The technique has already been used to identify such a domain on the BRD4 protein and inhibitors that bind to this domain had significant antitumor activity in leukemia, Dr. Vakoc reported. A screen targeting 192 chromatin regulatory domains expressed in mouse acute myeloid leukemia cells was subsequently performed and identified 25 domains that impacted survival, 6 that are already being therapeutically targeted, and 19 novel potential targets.
Another development in CRISPR-Cas9 technology creates an inactive version of the Cas9 enzyme, one that has lost the ability to cut DNA. Though it seems counterintuitive, this has opened up a wealth of new possible uses. Jonathan S. Weissman, Ph.D., professor of cellular and molecular pharmacology, University of California, San Francisco, part of the group to develop this ‘dead’ Cas9 (dCas9), published a description of the use of two new tools dubbed CRISPR interference and CRISPR activation (Cell 2013;152[5]:1173-83).

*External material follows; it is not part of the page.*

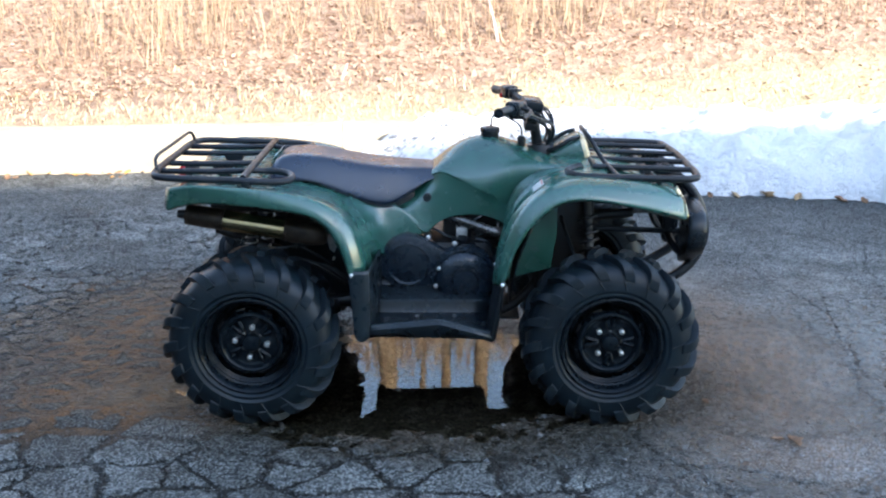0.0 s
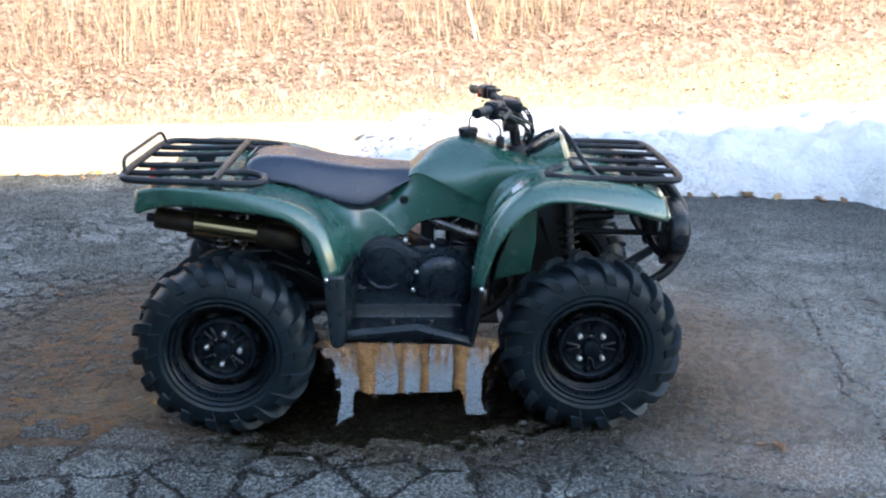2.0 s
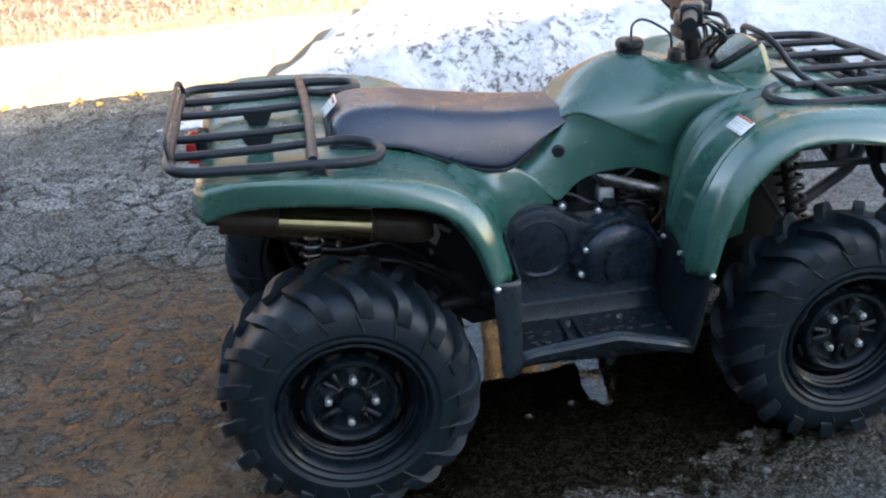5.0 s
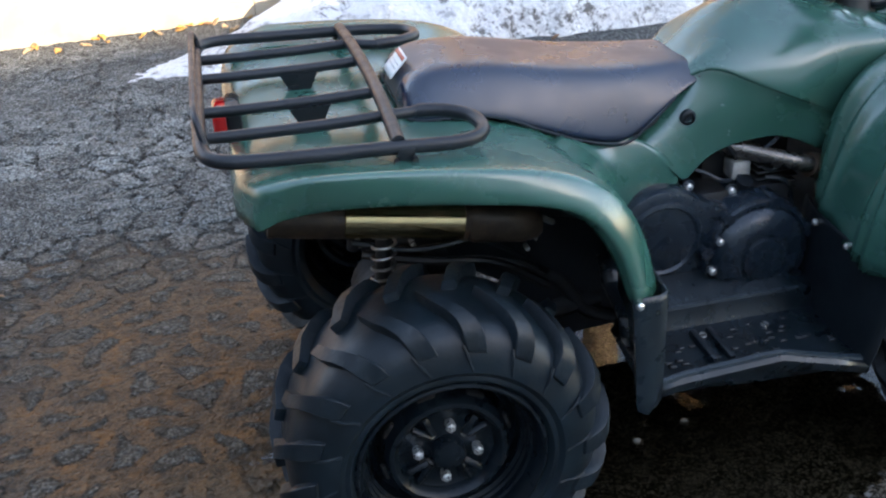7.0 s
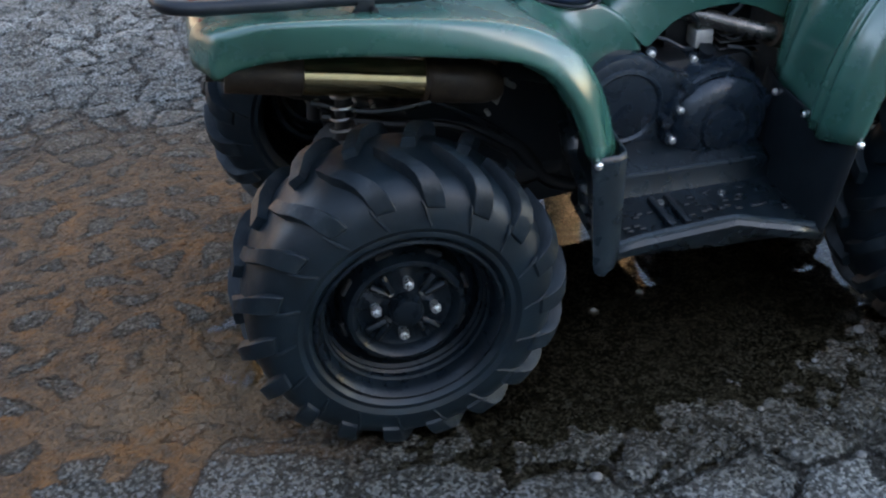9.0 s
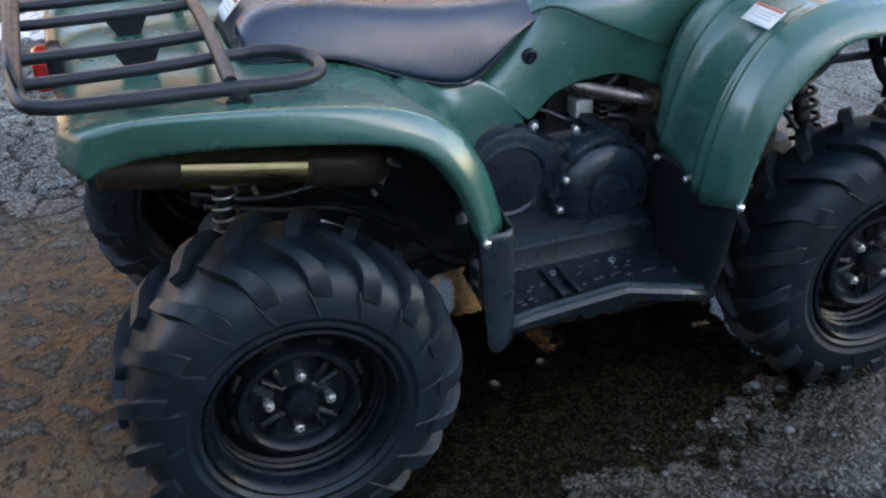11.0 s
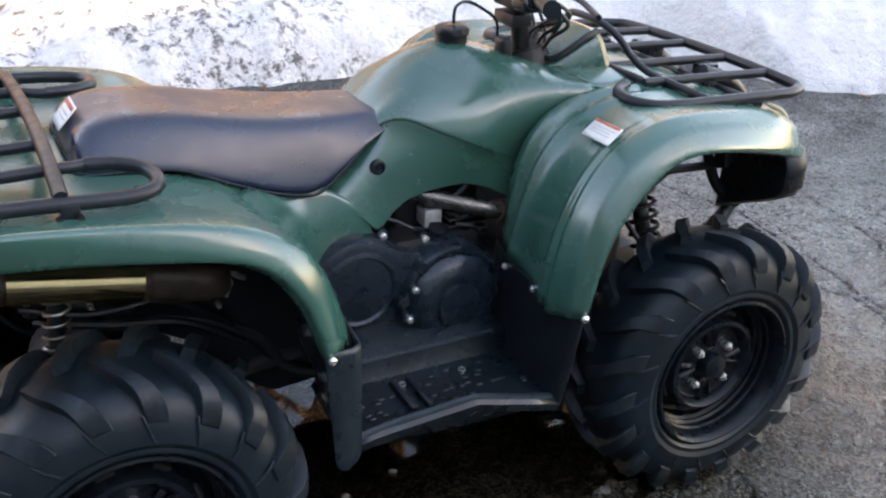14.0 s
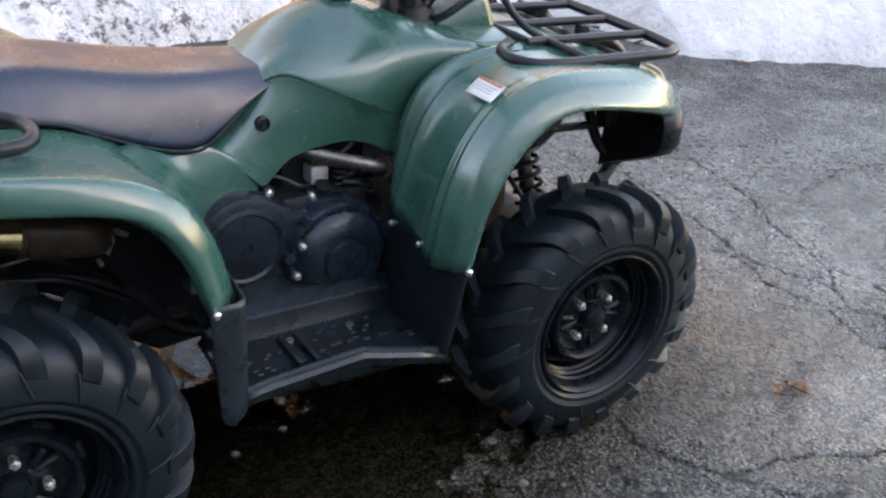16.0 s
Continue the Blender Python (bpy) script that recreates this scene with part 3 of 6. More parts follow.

Essentially, by fusing dCas9 with different proteins, such as epigenetic modifiers or transcriptional activators or repressors, it can be used as a delivery system to fine-tune gene expression, instead of editing the gene sequence.
Treating cancer?
Ultimately, CRISPR-Cas9 could be used to treat cancers by cutting out defective genes and replacing them with a wild-type version, or by repairing mutations, though for the time being this is theoretical. Studies have suggested it is possible with other types of diseases, however.

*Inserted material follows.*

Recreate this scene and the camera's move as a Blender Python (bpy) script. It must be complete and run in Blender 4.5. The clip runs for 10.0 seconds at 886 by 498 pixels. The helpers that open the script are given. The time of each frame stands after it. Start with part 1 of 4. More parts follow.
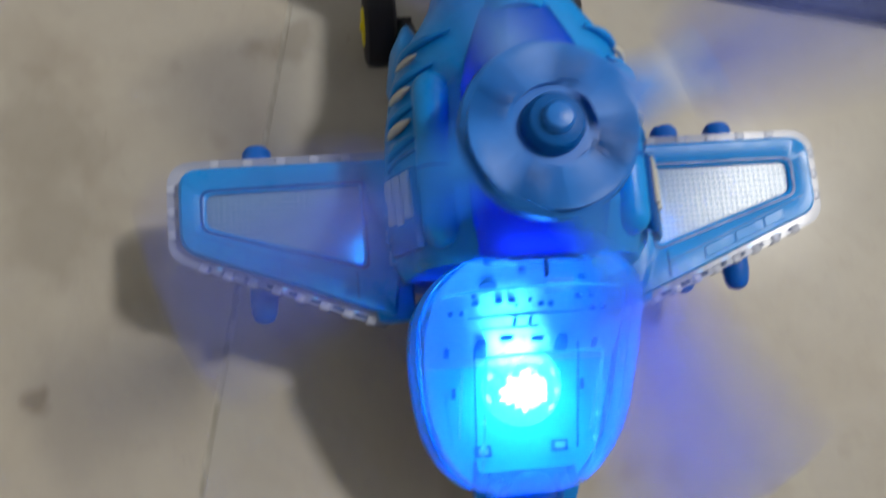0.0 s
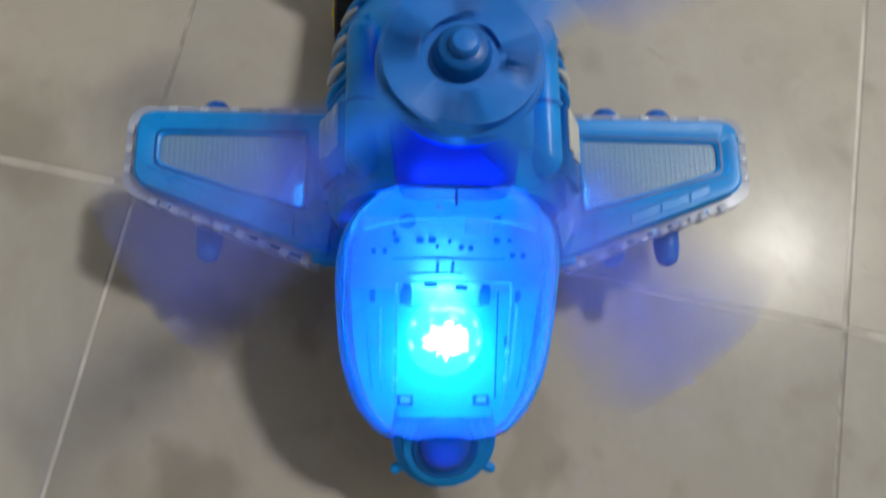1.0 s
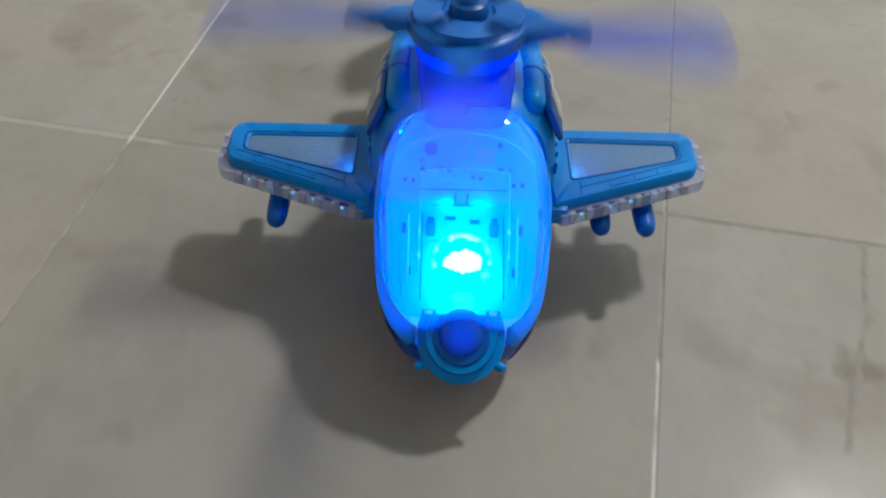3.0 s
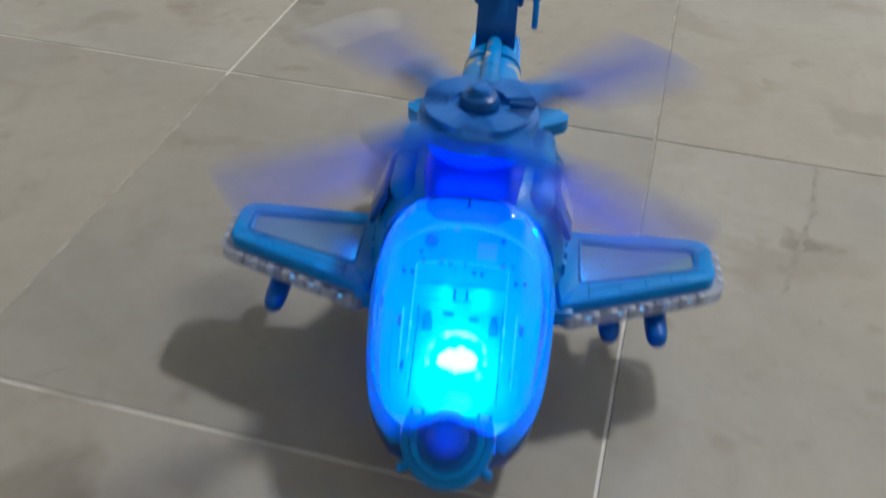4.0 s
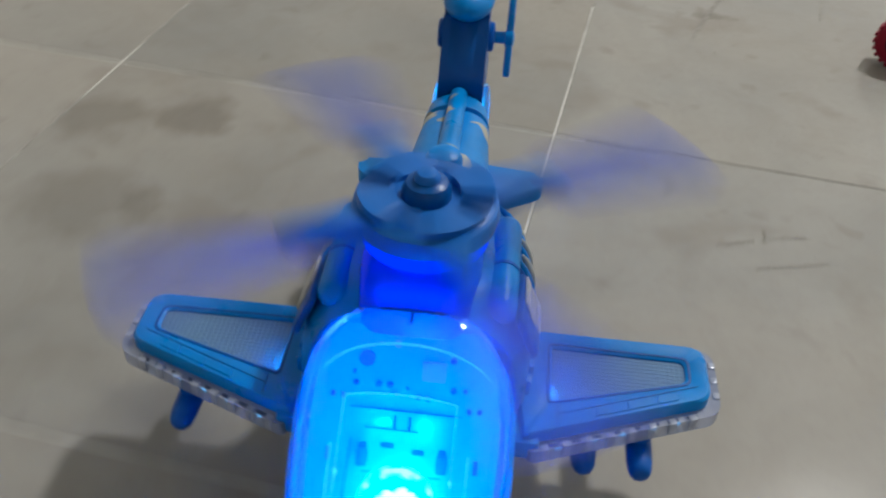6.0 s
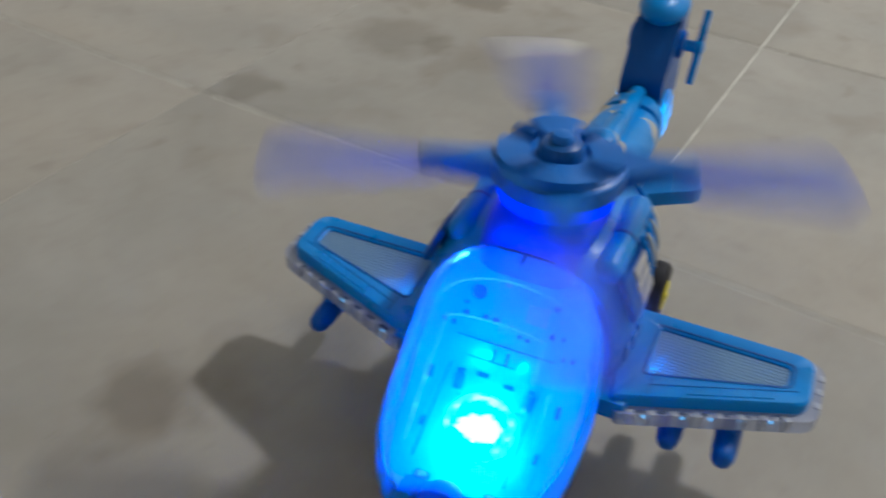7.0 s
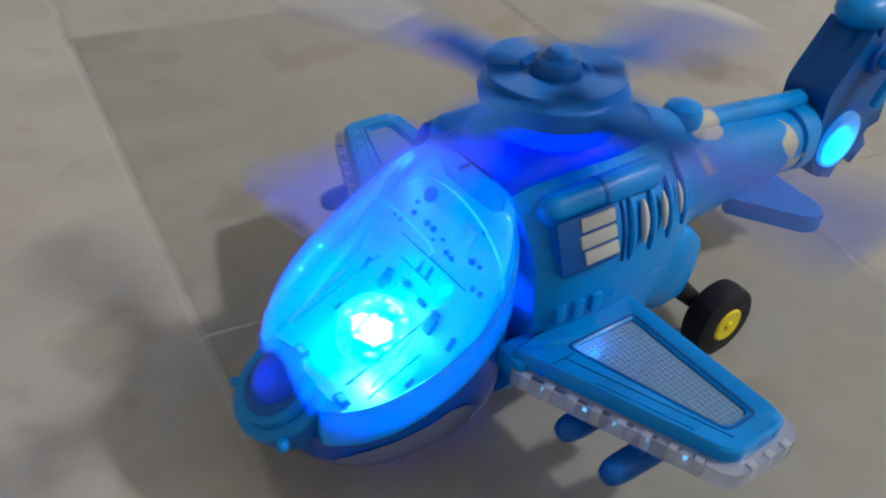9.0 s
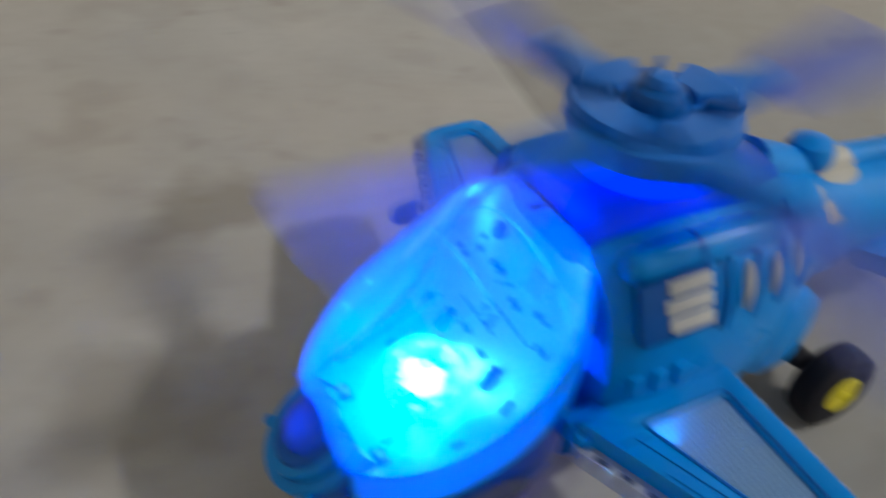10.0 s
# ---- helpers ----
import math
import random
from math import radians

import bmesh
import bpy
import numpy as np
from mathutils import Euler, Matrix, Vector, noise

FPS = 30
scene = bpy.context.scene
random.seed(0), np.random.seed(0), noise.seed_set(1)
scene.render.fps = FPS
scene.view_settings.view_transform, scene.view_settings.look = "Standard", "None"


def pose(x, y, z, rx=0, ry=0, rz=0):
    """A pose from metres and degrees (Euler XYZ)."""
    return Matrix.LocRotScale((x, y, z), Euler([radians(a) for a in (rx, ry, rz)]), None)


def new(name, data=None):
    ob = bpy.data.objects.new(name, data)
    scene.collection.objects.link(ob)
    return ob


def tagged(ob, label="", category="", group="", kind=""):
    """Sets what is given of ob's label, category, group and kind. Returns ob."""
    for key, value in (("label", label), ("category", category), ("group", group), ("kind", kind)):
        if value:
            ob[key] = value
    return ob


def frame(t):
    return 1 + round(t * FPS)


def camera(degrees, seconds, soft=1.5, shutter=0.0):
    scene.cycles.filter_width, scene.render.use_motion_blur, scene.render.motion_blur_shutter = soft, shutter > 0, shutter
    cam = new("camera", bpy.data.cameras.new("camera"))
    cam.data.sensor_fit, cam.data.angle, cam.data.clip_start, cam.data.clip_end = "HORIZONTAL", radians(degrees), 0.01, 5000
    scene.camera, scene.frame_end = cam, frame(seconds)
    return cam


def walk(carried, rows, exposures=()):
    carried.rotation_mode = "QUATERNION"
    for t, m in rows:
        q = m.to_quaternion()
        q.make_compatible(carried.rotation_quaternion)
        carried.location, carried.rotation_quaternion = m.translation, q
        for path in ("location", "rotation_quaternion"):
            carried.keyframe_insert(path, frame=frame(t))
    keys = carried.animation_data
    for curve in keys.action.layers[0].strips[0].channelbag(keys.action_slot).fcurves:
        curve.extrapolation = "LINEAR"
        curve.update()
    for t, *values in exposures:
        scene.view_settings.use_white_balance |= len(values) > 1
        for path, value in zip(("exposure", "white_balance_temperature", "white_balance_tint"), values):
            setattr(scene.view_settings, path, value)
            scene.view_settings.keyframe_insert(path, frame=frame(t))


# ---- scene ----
cam = camera(51.2, 10.0, soft=1.9, shutter=0.9)
CAMERA_ROWS = [
    (0, pose(0.0475, 0.1029, 0.3598, 10.14, -6.05, 7.91)),
    (0.5, pose(0.0864, 0.0096, 0.3678, 13.43, -4.17, 9.42)),
    (1, pose(0.1226, -0.111, 0.3667, 16.3, -4.15, 10.73)),
    (1.5, pose(0.1512, -0.2031, 0.3732, 25.17, -2.37, 11.69)),
    (2, pose(0.1897, -0.3684, 0.3651, 30.04, -1.86, 9.59)),
    (2.2, pose(0.1993, -0.4391, 0.3702, 33.18, -1.35, 9.01)),
    (3.3, pose(0.2683, -0.7368, 0.3223, 48.81, -1.38, 12.42)),
    (3.5, pose(0.2813, -0.7685, 0.3222, 50.67, -1.32, 13.31)),
    (4, pose(0.2904, -0.8323, 0.3204, 50.9, -1.64, 15)),
    (4.5, pose(0.2937, -0.8762, 0.3208, 51.63, -2.3, 13.55)),
    (5, pose(0.2982, -0.9524, 0.3209, 50.6, -3.07, 12.29)),
    (5.5, pose(0.3057, -1.033, 0.317, 50.19, -2.3, 10.68)),
    (5.7, pose(0.3125, -1.0587, 0.3136, 50.45, -2.29, 10.9)),
    (6.8, pose(0.4203, -1.2628, 0.3063, 51.89, -2.87, 29.54)),
    (7, pose(0.419, -1.3034, 0.3059, 52.21, -2.32, 31.02)),
    (7.5, pose(0.4396, -1.3911, 0.3005, 51.12, -3.7, 37.37)),
    (8, pose(0.5277, -1.45, 0.2977, 52.6, -3.71, 50.32)),
    (8.5, pose(0.5849, -1.5033, 0.2903, 52.57, -4.76, 58.42)),
    (9, pose(0.5832, -1.559, 0.2587, 53.16, -4.07, 62.35)),
    (9.5, pose(0.592, -1.6096, 0.2463, 51.9, -4.72, 66.13)),
    (10, pose(0.588, -1.6928, 0.2557, 50.3, -3.19, 71.96)),
]
walk(cam, CAMERA_ROWS, [(0.0, -0.08, 6600, 10), (1.0, -0.08, 6500, 9), (2.0, -0.08, 6400, 9), (3.0, 0.09, 6150, 9), (5.5, 0.09, 6150, 9), (7.0, 0.17, 6150, 10), (8.5, 0.32, 6150, 11), (9.2, 0.41, 6150, 11), (10.0, 0.28, 6150, 11)])

HELICOPTER_ROWS = [
    (0, pose(0.0898, 0.1882, 0, 0, 0, 12.84)),
    (0.5, pose(0.1037, 0.1061, 0, 0, 0, 12.57)),
    (1, pose(0.1206, 0.0221, 0, 0, 0, 11.4)),
    (1.5, pose(0.1394, -0.0672, 0, 0, 0, 11.54)),
    (2, pose(0.1591, -0.1509, 0, 0, 0, 11.33)),
    (2.2, pose(0.1661, -0.1873, 0, 0, 0, 11.22)),
    (3.3, pose(0.2042, -0.3842, 0, 0, 0, 9.89)),
    (3.5, pose(0.2091, -0.4149, 0, 0, 0, 9.52)),
    (4, pose(0.2242, -0.5054, 0, 0, 0, 8.99)),
    (4.5, pose(0.2379, -0.5966, 0, 0, 0, 9.04)),
    (5, pose(0.25, -0.6724, 0, 0, 0, 8.91)),
    (5.5, pose(0.2664, -0.7625, 0, 0, 0, 8.85)),
    (5.7, pose(0.2721, -0.8021, 0, 0, 0, 8.64)),
    (6.8, pose(0.3074, -0.9918, 0, 0, 0, 7.76)),
    (7, pose(0.3132, -1.0279, 0, 0, 0, 7.65)),
    (7.5, pose(0.3267, -1.1198, 0, 0, 0, 7.49)),
    (8, pose(0.337, -1.2093, 0, 0, 0, 7.38)),
    (8.5, pose(0.3484, -1.2996, 0, 0, 0, 7.53)),
    (9, pose(0.3625, -1.3889, 0, 0, 0, 8.07)),
    (9.5, pose(0.3757, -1.4774, 0, 0, 0, 8.5)),
    (10, pose(0.3989, -1.5595, 0, 0, 0, 9.25)),
]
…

“It is not clear exactly how the CRISPR system would be used to directly treat cancer, but the discoveries that come from its use will likely lead to new ways to treat cancer,” said Dr Armstrong.
Dr Jacks highlighted the technical challenges that will need to be overcome first. “In principle, CRISPR-based genome editing could be used to correct cancer-causing mutations in tumors in vivo or to inactivate activated cancer genes,” he said. “At this point, however, we lack the technology necessary to deliver the CRISPR system to all cancer cells in the body. Improvements in this so-called ‘delivery problem’ may allow CRISPR to become a powerful anticancer therapy strategy.”